== RECORDS FOR THIS TASK ==

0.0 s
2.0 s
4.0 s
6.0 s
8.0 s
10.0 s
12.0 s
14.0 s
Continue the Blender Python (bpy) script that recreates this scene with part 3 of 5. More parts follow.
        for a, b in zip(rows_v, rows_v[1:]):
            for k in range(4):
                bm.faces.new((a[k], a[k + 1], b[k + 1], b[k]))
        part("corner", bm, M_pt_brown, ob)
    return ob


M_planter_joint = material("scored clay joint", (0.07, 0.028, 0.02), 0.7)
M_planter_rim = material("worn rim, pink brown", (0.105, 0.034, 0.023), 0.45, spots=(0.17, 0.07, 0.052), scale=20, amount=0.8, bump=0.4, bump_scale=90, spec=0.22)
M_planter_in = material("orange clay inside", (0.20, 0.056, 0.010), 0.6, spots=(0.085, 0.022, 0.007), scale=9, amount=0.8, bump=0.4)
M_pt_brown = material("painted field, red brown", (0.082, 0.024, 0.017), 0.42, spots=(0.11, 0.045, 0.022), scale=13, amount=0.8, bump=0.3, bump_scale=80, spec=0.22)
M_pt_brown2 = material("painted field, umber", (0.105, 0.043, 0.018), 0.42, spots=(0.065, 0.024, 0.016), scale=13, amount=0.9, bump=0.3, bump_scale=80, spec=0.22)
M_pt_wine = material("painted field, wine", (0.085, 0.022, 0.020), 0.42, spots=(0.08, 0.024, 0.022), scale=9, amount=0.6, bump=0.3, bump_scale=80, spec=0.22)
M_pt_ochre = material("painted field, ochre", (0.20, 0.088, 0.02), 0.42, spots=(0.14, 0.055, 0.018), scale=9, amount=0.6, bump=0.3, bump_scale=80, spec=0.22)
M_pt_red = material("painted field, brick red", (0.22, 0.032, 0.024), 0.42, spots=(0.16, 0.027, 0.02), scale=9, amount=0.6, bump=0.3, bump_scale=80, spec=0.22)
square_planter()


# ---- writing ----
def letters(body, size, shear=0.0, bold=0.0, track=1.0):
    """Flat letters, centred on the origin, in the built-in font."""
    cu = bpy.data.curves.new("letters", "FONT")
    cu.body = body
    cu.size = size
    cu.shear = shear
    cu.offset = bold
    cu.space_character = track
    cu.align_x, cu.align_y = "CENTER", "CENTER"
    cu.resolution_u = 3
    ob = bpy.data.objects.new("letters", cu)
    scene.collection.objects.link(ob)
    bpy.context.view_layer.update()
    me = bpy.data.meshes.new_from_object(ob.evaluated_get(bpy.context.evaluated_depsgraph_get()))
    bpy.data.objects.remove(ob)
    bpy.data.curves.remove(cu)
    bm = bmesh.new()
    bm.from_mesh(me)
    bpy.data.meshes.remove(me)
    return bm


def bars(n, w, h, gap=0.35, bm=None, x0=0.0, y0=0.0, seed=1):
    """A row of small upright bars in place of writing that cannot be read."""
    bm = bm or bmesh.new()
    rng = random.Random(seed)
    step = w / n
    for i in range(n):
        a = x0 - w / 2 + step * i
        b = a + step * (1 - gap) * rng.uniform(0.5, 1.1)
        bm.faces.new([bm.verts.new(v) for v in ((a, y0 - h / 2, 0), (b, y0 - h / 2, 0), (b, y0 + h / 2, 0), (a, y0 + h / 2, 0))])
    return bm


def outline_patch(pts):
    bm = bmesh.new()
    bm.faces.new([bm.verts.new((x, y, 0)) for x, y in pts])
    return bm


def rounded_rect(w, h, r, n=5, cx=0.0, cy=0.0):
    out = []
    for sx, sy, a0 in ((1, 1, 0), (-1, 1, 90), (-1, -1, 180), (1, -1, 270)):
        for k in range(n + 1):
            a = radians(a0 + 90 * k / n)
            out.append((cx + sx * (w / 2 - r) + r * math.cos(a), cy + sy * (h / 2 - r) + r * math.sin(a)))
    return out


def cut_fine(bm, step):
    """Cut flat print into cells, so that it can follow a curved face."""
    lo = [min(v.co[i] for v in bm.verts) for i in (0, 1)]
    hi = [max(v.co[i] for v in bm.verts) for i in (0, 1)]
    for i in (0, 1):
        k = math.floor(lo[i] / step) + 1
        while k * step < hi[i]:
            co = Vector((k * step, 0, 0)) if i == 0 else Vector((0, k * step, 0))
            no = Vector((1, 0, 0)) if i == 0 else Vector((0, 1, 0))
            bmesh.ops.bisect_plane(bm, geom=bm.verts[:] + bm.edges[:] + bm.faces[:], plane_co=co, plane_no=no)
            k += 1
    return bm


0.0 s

===

Starting at the first line of the records above, please copy each line exactly until you reach the line containing "square_planter()". Include that line and stop there.

0.0 s
2.0 s
4.0 s
6.0 s
8.0 s
10.0 s
12.0 s
14.0 s
Continue the Blender Python (bpy) script that recreates this scene with part 3 of 5. More parts follow.
        for a, b in zip(rows_v, rows_v[1:]):
            for k in range(4):
                bm.faces.new((a[k], a[k + 1], b[k + 1], b[k]))
        part("corner", bm, M_pt_brown, ob)
    return ob


M_planter_joint = material("scored clay joint", (0.07, 0.028, 0.02), 0.7)
M_planter_rim = material("worn rim, pink brown", (0.105, 0.034, 0.023), 0.45, spots=(0.17, 0.07, 0.052), scale=20, amount=0.8, bump=0.4, bump_scale=90, spec=0.22)
M_planter_in = material("orange clay inside", (0.20, 0.056, 0.010), 0.6, spots=(0.085, 0.022, 0.007), scale=9, amount=0.8, bump=0.4)
M_pt_brown = material("painted field, red brown", (0.082, 0.024, 0.017), 0.42, spots=(0.11, 0.045, 0.022), scale=13, amount=0.8, bump=0.3, bump_scale=80, spec=0.22)
M_pt_brown2 = material("painted field, umber", (0.105, 0.043, 0.018), 0.42, spots=(0.065, 0.024, 0.016), scale=13, amount=0.9, bump=0.3, bump_scale=80, spec=0.22)
M_pt_wine = material("painted field, wine", (0.085, 0.022, 0.020), 0.42, spots=(0.08, 0.024, 0.022), scale=9, amount=0.6, bump=0.3, bump_scale=80, spec=0.22)
M_pt_ochre = material("painted field, ochre", (0.20, 0.088, 0.02), 0.42, spots=(0.14, 0.055, 0.018), scale=9, amount=0.6, bump=0.3, bump_scale=80, spec=0.22)
M_pt_red = material("painted field, brick red", (0.22, 0.032, 0.024), 0.42, spots=(0.16, 0.027, 0.02), scale=9, amount=0.6, bump=0.3, bump_scale=80, spec=0.22)
square_planter()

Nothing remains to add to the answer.